The second issue presented by Westport and Lanco is which complaint should govern the consolidated action and whether any additional filings should be required. Westport and Lanco filed their complaint first and seek to be in the position of plaintiffs in the consolidated action. Kemper apparently does not oppose this request. Therefore, Westport and Lanco should be in the position of plaintiffs. Accordingly, Kemper's case should be consolidated and merged with Westport and Lanco's case, with the consolidated action bearing the caption of Westport and Lanco's case.
III. ORDER
Therefore, it is hereby
ORDERED that Kemper Sports Management's Motions to Consolidate Related Cases (C07-5417BHS, Dkt. 11; C07-5468BHS, Dkt. 22) are GRANTED as follows: Westport Investment, LLC v. Kemper Sports Management, Inc., C07-5417BHS, and Kemper Sports Management, Inc. v. Westport Investment, LLC, C07-5468BHS, are hereby CONSOLIDATED and MERGED. All future pleadings and orders regarding these cases will be filed in Westport Investment, LLC v. Kemper Sports Management, Inc., C07-5417BHS, and will bear the caption of that case.
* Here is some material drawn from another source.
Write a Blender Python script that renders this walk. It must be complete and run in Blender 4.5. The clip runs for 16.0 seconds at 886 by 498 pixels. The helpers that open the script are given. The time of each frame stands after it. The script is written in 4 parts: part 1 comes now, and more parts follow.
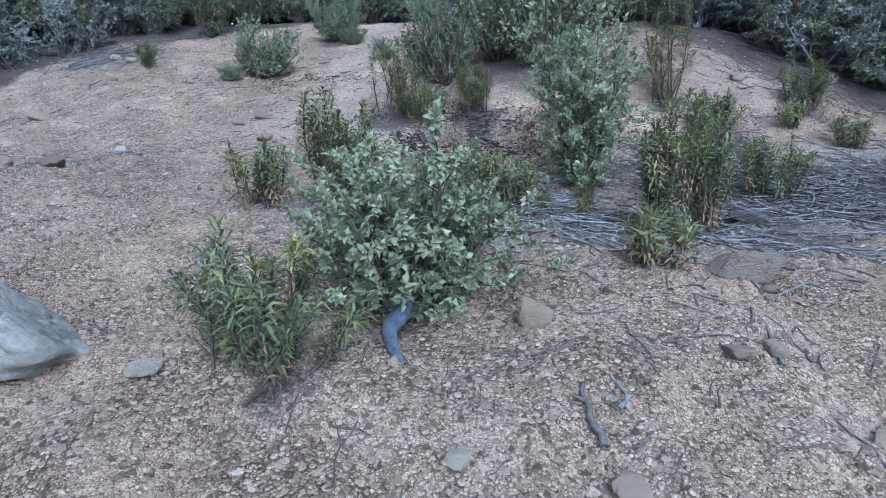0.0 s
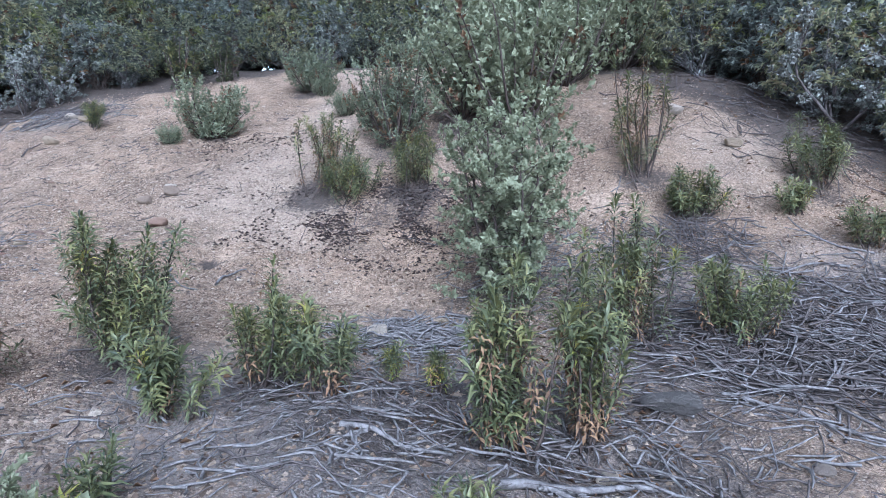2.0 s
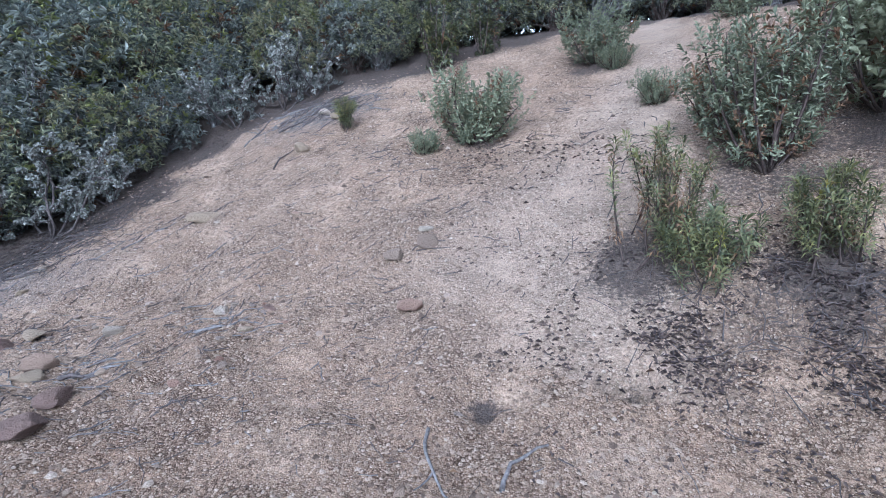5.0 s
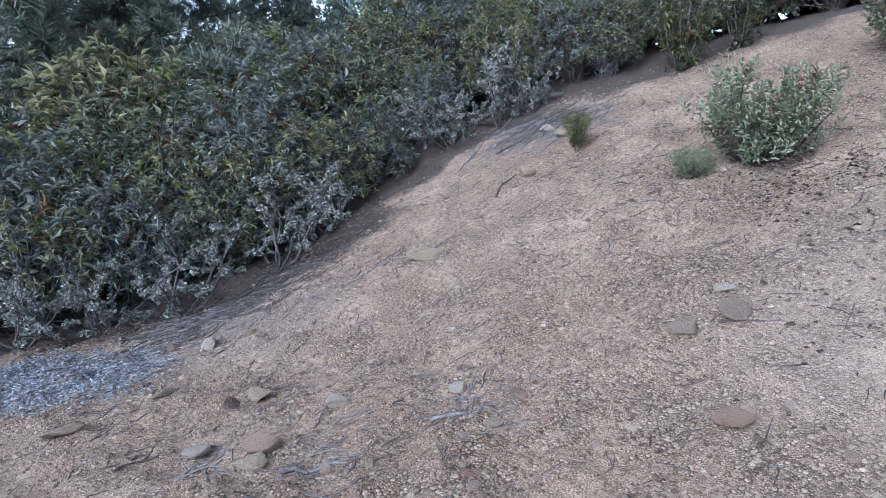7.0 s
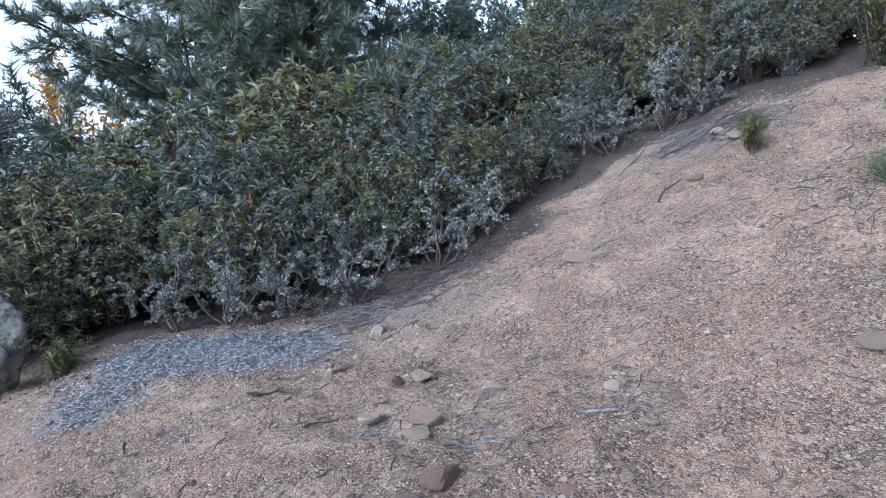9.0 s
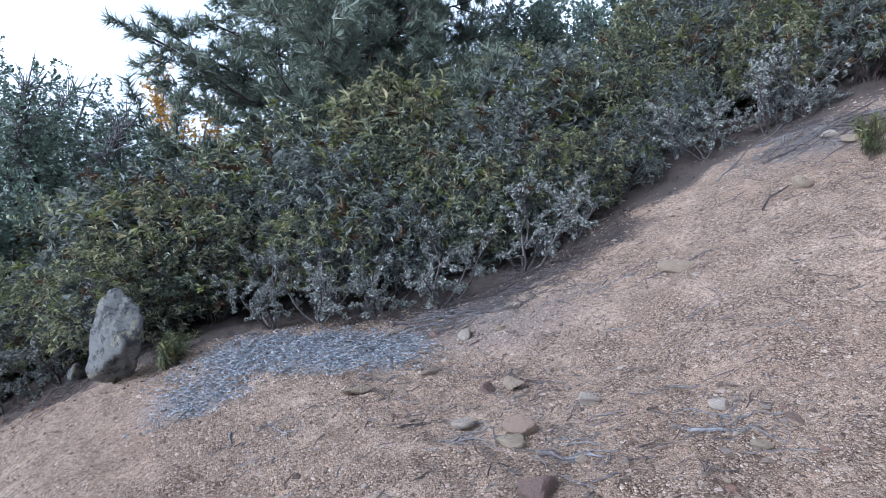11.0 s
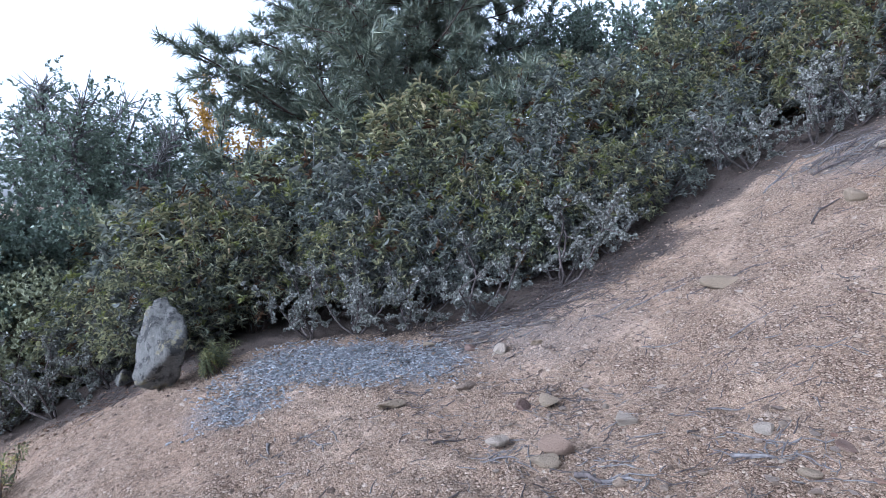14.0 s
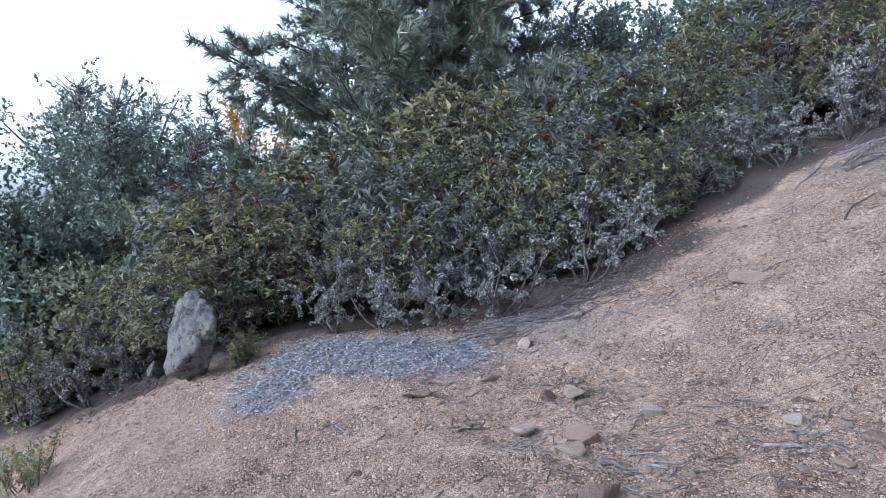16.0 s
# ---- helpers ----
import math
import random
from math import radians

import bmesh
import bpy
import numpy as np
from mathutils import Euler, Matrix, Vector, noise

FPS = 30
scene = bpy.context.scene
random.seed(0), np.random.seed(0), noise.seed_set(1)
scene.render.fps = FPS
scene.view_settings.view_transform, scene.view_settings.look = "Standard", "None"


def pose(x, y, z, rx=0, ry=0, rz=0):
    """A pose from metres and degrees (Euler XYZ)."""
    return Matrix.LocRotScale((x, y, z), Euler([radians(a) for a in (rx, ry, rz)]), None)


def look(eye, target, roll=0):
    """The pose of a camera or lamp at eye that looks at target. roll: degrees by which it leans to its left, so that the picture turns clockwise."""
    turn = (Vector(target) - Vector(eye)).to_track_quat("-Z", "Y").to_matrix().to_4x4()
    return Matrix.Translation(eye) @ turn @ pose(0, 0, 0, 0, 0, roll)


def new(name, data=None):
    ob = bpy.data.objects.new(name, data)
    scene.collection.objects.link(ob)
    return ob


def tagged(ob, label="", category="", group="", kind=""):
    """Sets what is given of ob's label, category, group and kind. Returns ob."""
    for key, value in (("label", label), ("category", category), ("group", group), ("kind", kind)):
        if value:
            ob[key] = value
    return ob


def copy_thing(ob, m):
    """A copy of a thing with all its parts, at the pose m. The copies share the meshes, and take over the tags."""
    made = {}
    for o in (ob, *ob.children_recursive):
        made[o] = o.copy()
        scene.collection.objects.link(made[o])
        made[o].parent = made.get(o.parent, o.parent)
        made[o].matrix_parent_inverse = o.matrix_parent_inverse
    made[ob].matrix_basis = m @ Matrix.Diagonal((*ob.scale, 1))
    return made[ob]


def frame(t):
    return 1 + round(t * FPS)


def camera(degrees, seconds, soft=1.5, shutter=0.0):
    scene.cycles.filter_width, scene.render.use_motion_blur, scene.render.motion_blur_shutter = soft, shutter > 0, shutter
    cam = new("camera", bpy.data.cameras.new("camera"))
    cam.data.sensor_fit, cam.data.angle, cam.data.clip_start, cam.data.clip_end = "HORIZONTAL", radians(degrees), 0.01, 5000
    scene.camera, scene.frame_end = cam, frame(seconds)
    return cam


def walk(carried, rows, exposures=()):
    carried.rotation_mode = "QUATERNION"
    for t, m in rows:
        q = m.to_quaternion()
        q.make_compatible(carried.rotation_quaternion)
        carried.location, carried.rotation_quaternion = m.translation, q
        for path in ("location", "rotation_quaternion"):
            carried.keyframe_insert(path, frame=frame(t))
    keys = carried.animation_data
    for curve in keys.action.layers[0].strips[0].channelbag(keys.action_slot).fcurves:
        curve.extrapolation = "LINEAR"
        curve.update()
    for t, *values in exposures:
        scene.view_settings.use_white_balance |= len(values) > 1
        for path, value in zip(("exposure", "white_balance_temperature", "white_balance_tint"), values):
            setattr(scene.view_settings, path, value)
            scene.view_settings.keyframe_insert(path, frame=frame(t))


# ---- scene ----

cam = camera(75.15, 16.0, soft=0.75)
# Seconds, eye, point looked at, lean.
PATH = [
    (0, (-0.000, -0.000, 1.500), (-0.000, 1.992, 1.324), -0.28),
    (0.5, (0.350, 0.244, 1.647), (0.344, 2.240, 1.511), -0.40),
    (1, (0.570, 0.638, 1.835), (0.544, 2.636, 1.730), -0.13),
    (1.5, (0.781, 0.852, 2.063), (0.743, 2.849, 1.948), 0.01),
    (2, (1.073, 1.052, 2.096), (0.907, 3.043, 2.005), -0.13),
    (2.5, (1.139, 1.432, 2.209), (0.986, 3.420, 2.059), 0.17),
    (3, (1.130, 1.723, 2.498), (0.906, 3.697, 2.272), -0.09),
    (3.5, (1.189, 2.055, 2.561), (0.860, 4.006, 2.269), -0.26),
    (4, (0.987, 2.378, 2.732), (0.506, 4.297, 2.438), -0.03),
    (4.4, (0.537, 2.640, 2.811), (-0.094, 4.514, 2.510), 0.96),
    (4.5, (0.453, 2.643, 2.867), (-0.216, 4.501, 2.551), 0.63),
    (5, (-0.049, 2.906, 2.886), (-0.969, 4.662, 2.618), 0.35),
    (5.2, (-0.220, 3.004, 2.934), (-1.175, 4.738, 2.653), 0.08),
    (7.3, (-1.029, 3.430, 3.046), (-2.544, 4.717, 2.830), -0.51),
    (7.5, (-1.043, 3.440, 3.035), (-2.615, 4.660, 2.826), -0.31),
    (8, (-1.023, 3.439, 3.045), (-2.685, 4.534, 2.845), -0.36),
    (8.5, (-0.942, 3.362, 3.023), (-2.651, 4.381, 2.820), -0.05),
    (9, (-0.886, 3.257, 2.996), (-2.623, 4.229, 2.798), -0.21),
    (9.5, (-0.938, 3.172, 3.036), (-2.706, 4.085, 2.834), -0.20),
    (10, (-0.938, 3.130, 3.014), (-2.747, 3.958, 2.805), -0.07),
    (12.3, (-0.889, 3.211, 3.032), (-2.750, 3.918, 2.847), 0.02),
    (12.5, (-0.884, 3.221, 3.014), (-2.742, 3.933, 2.815), -0.08),
    (13, (-0.964, 3.157, 3.043), (-2.834, 3.846, 2.869), 0.14),
    (13.5, (-0.962, 3.095, 3.084), (-2.853, 3.729, 2.936), -0.19),
    (14, (-0.928, 3.159, 3.062), (-2.824, 3.776, 2.903), 0.09),
    (14.5, (-0.903, 3.171, 3.041), (-2.809, 3.760, 2.897), 0.21),
    (15, (-0.909, 3.175, 3.047), (-2.819, 3.752, 2.909), 0.28),
    (15.5, (-0.920, 3.146, 3.047), (-2.834, 3.710, 2.918), -0.00),
    (16, (-0.898, 3.128, 2.979), (-2.818, 3.670, 2.833), 0.31),
]
walk(cam, [(t, look(eye, target, roll)) for t, eye, target, roll in PATH], [(0, 1.4, 4400, 4), (0.5, 1.5, 4420, 5), (1.5, 1.6, 4600, 8), (2.5, 1.7, 4800, 10), (4, 1.72, 4900, 10), (5, 1.52, 4750, 10), (7.5, 1.42, 4800, 9), (16, 1.48, 4950, 13)])

# ---- light: open shade under a bright, hazy evening sky ----
SUN_EL, SUN_AZ = radians(32), radians(168)
world = bpy.data.worlds.new("evening_sky")
scene.world = world
world.use_nodes = True
wn, wl = world.node_tree.nodes, world.node_tree.links
sky = wn.new("ShaderNodeTexSky")
sky.sky_type = "NISHITA"
sky.sun_disc = False
sky.sun_elevation, sky.sun_rotation = SUN_EL, SUN_AZ
sky.air_density, sky.dust_density, sky.ozone_density = 1.0, 3.0, 1.5
soft = wn.new("ShaderNodeHueSaturation")
soft.inputs["Saturation"].default_value = 0.14
wl.new(sky.outputs[0], soft.inputs["Color"])
wl.new(soft.outputs[0], wn["Background"].inputs["Color"])
wn["Background"].inputs["Strength"].default_value = 0.15
sun_data = bpy.data.lights.new("sun", "SUN")
sun_data.energy, sun_data.angle, sun_data.color = 0.75, radians(20), (1.0, 0.95, 0.9)
sun = new("sun", sun_data)
SUN_DIR = Vector((math.sin(SUN_AZ) * math.cos(SUN_EL), math.cos(SUN_AZ) * math.cos(SUN_EL), math.sin(SUN_EL)))
sun.matrix_world = look(SUN_DIR * 60, (0, 0, 0))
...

It is further
ORDERED that on or before December 11, 2007, Westport and Lanco shall amend their complaint to reflect the consolidation of the cases. It is further ORDERED that on or before December 28, 2007, Kemper shall file its answer. Additional pleadings, if any, are due in accordance with the Local Rules of this District and with the Federal Rules of Civil Procedure.